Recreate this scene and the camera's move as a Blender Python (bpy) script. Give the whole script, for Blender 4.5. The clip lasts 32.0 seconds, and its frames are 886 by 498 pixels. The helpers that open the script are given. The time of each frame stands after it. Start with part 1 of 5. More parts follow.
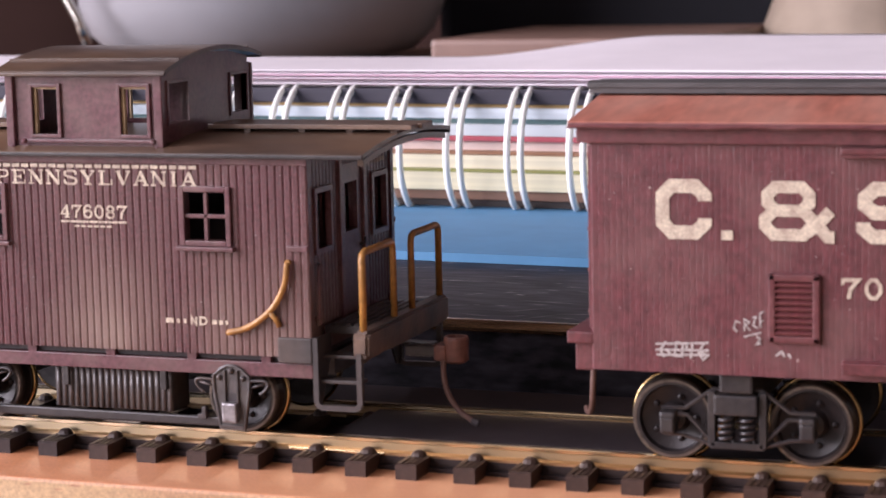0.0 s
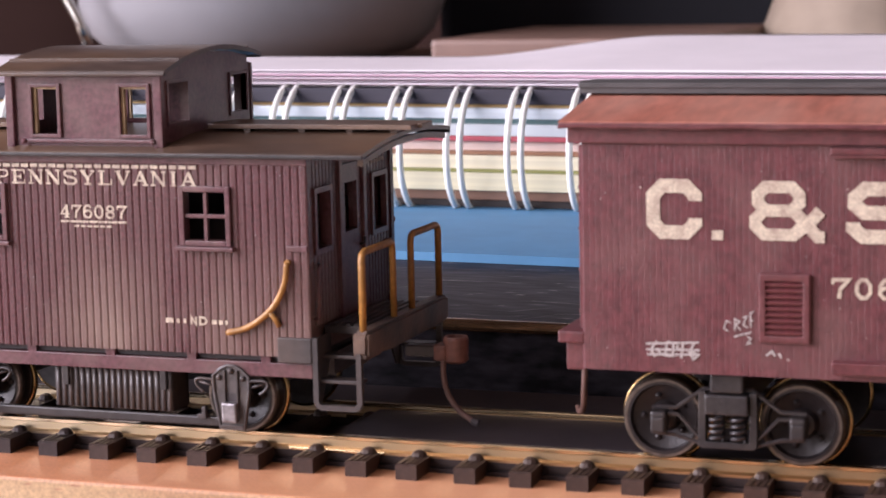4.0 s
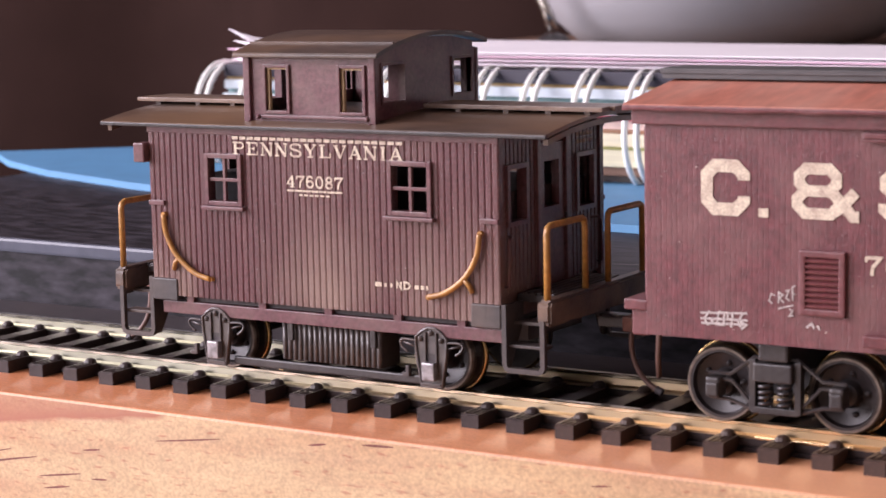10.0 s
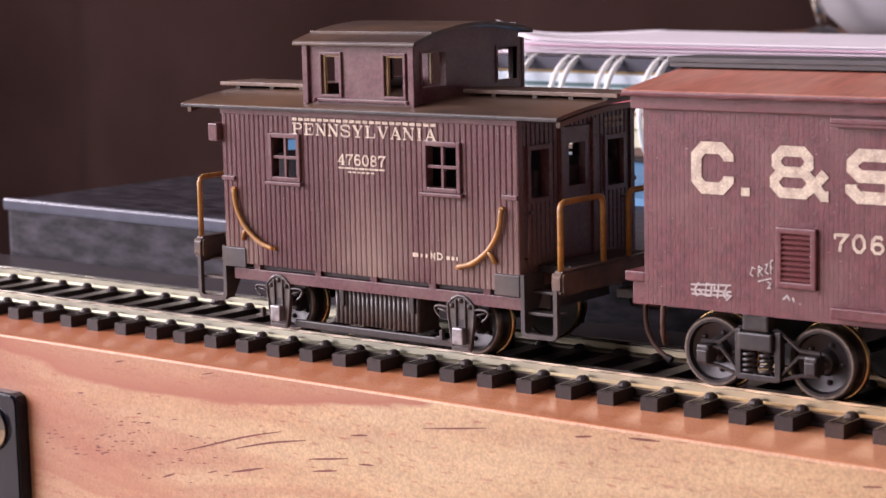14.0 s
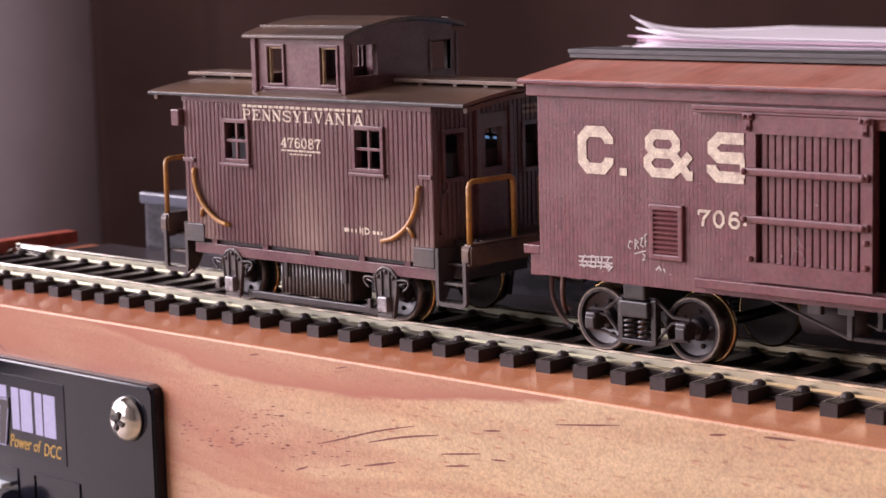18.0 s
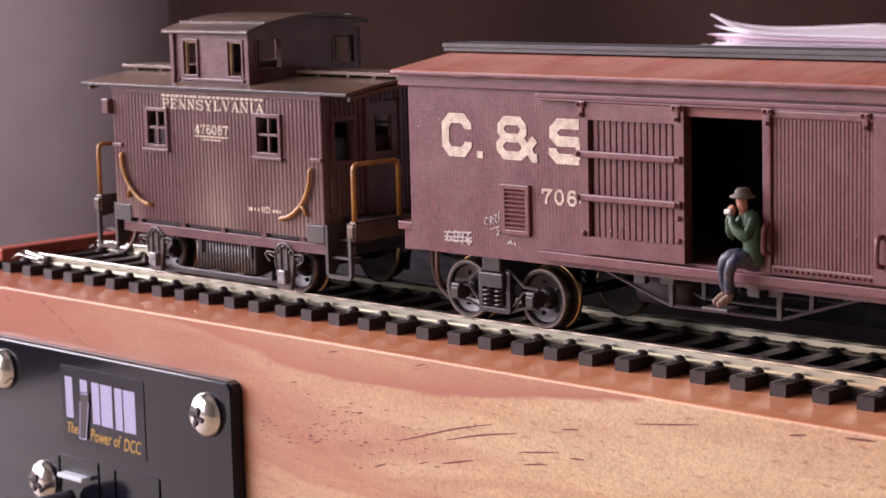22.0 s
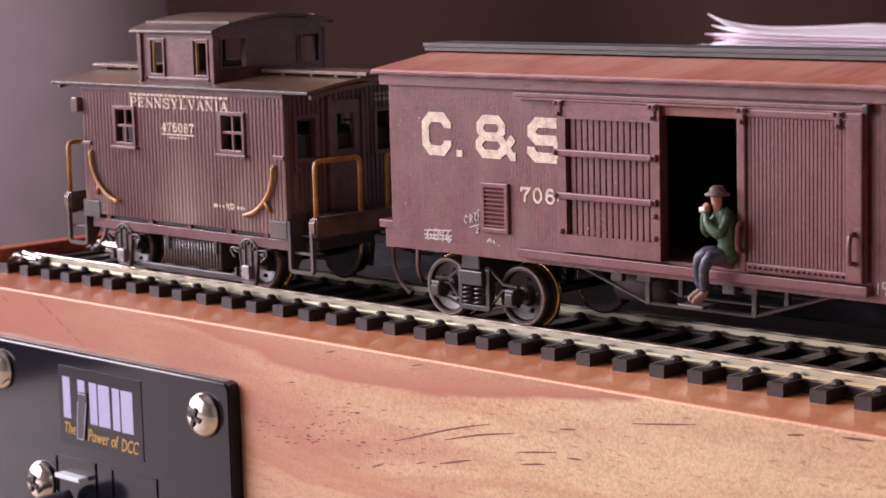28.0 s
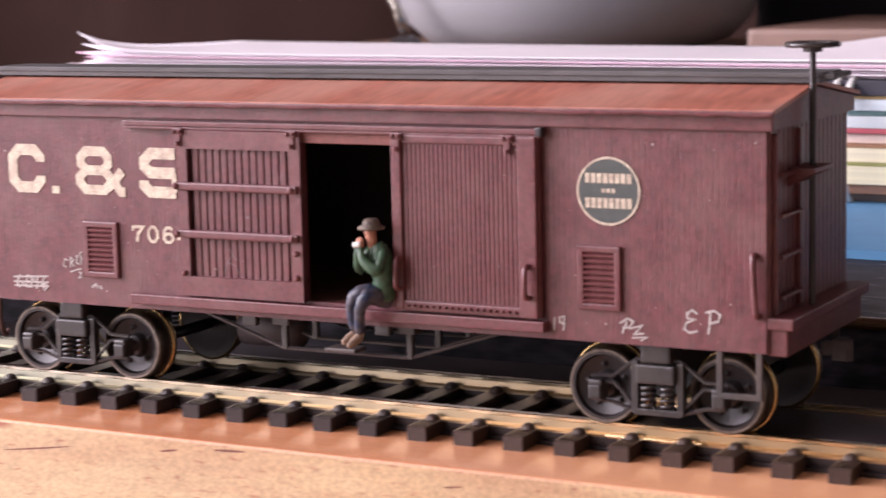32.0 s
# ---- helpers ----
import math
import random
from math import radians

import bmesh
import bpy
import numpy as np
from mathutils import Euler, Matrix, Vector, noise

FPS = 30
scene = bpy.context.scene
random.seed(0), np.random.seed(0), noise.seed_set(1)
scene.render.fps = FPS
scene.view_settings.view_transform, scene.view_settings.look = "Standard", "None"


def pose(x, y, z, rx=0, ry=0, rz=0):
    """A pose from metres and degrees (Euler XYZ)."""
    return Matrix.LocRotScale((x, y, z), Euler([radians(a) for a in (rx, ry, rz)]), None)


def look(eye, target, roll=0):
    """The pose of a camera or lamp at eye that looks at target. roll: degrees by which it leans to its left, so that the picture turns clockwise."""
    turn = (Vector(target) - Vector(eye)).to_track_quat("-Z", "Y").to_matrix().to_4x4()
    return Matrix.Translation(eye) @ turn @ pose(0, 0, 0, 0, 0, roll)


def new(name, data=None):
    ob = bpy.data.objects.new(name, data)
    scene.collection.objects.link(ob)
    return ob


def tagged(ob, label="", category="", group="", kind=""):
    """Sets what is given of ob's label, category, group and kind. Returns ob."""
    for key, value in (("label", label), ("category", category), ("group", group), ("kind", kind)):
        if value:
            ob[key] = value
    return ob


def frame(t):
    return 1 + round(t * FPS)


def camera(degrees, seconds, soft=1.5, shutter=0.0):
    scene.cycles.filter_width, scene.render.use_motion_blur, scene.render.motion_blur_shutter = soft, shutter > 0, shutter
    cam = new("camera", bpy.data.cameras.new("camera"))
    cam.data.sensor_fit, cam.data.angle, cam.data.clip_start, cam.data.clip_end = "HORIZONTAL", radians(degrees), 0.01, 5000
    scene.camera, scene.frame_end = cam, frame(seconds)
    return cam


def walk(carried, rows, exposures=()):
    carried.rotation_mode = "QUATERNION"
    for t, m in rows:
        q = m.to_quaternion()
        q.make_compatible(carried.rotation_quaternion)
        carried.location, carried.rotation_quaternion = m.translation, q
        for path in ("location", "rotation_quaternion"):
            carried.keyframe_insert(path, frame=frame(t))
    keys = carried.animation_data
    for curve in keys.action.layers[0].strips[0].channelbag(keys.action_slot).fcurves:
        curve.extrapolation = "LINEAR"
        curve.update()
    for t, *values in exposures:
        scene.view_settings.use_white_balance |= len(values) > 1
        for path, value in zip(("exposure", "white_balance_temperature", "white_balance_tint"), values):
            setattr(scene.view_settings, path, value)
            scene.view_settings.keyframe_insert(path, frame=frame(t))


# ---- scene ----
# All shapes are written in millimetres and scaled to metres when a mesh is made.
MM = 0.001

# ---- camera ----
cam = camera(24.041, 32.0, soft=1.5, shutter=0.5)
cam.data.dof.use_dof = True
cam.data.dof.focus_distance = 0.288
cam.data.dof.aperture_fstop = 72.0


def view(pan, tilt, roll):
    """The camera on its tripod, turned by pan and tilt (degrees)."""
    p, q = radians(pan), radians(tilt)
    way = Vector((math.sin(p) * math.cos(q), math.cos(p) * math.cos(q), math.sin(q)))
    eye = Vector((0, -237.21, 59.56)) * MM + way * 11.79 * MM
    return look(eye, eye + way, roll)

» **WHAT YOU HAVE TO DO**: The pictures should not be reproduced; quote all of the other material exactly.

» **ANSWER TO THE TASK**:
Recreate this scene and the camera's move as a Blender Python (bpy) script. Give the whole script, for Blender 4.5. The clip lasts 32.0 seconds, and its frames are 886 by 498 pixels. The helpers that open the script are given. The time of each frame stands after it. Start with part 1 of 5. More parts follow.
0.0 s
4.0 s
10.0 s
14.0 s
18.0 s
22.0 s
28.0 s
32.0 s
# ---- helpers ----
import math
import random
from math import radians

import bmesh
import bpy
import numpy as np
from mathutils import Euler, Matrix, Vector, noise

FPS = 30
scene = bpy.context.scene
random.seed(0), np.random.seed(0), noise.seed_set(1)
scene.render.fps = FPS
scene.view_settings.view_transform, scene.view_settings.look = "Standard", "None"


def pose(x, y, z, rx=0, ry=0, rz=0):
    """A pose from metres and degrees (Euler XYZ)."""
    return Matrix.LocRotScale((x, y, z), Euler([radians(a) for a in (rx, ry, rz)]), None)


def look(eye, target, roll=0):
    """The pose of a camera or lamp at eye that looks at target. roll: degrees by which it leans to its left, so that the picture turns clockwise."""
    turn = (Vector(target) - Vector(eye)).to_track_quat("-Z", "Y").to_matrix().to_4x4()
    return Matrix.Translation(eye) @ turn @ pose(0, 0, 0, 0, 0, roll)


def new(name, data=None):
    ob = bpy.data.objects.new(name, data)
    scene.collection.objects.link(ob)
    return ob


def tagged(ob, label="", category="", group="", kind=""):
    """Sets what is given of ob's label, category, group and kind. Returns ob."""
    for key, value in (("label", label), ("category", category), ("group", group), ("kind", kind)):
        if value:
            ob[key] = value
    return ob


def frame(t):
    return 1 + round(t * FPS)


def camera(degrees, seconds, soft=1.5, shutter=0.0):
    scene.cycles.filter_width, scene.render.use_motion_blur, scene.render.motion_blur_shutter = soft, shutter > 0, shutter
    cam = new("camera", bpy.data.cameras.new("camera"))
    cam.data.sensor_fit, cam.data.angle, cam.data.clip_start, cam.data.clip_end = "HORIZONTAL", radians(degrees), 0.01, 5000
    scene.camera, scene.frame_end = cam, frame(seconds)
    return cam


def walk(carried, rows, exposures=()):
    carried.rotation_mode = "QUATERNION"
    for t, m in rows:
        q = m.to_quaternion()
        q.make_compatible(carried.rotation_quaternion)
        carried.location, carried.rotation_quaternion = m.translation, q
        for path in ("location", "rotation_quaternion"):
            carried.keyframe_insert(path, frame=frame(t))
    keys = carried.animation_data
    for curve in keys.action.layers[0].strips[0].channelbag(keys.action_slot).fcurves:
        curve.extrapolation = "LINEAR"
        curve.update()
    for t, *values in exposures:
        scene.view_settings.use_white_balance |= len(values) > 1
        for path, value in zip(("exposure", "white_balance_temperature", "white_balance_tint"), values):
            setattr(scene.view_settings, path, value)
            scene.view_settings.keyframe_insert(path, frame=frame(t))


# ---- scene ----
# All shapes are written in millimetres and scaled to metres when a mesh is made.
MM = 0.001

# ---- camera ----
cam = camera(24.041, 32.0, soft=1.5, shutter=0.5)
cam.data.dof.use_dof = True
cam.data.dof.focus_distance = 0.288
cam.data.dof.aperture_fstop = 72.0


def view(pan, tilt, roll):
    """The camera on its tripod, turned by pan and tilt (degrees)."""
    p, q = radians(pan), radians(tilt)
    way = Vector((math.sin(p) * math.cos(q), math.cos(p) * math.cos(q), math.sin(q)))
    eye = Vector((0, -237.21, 59.56)) * MM + way * 11.79 * MM
    return look(eye, eye + way, roll)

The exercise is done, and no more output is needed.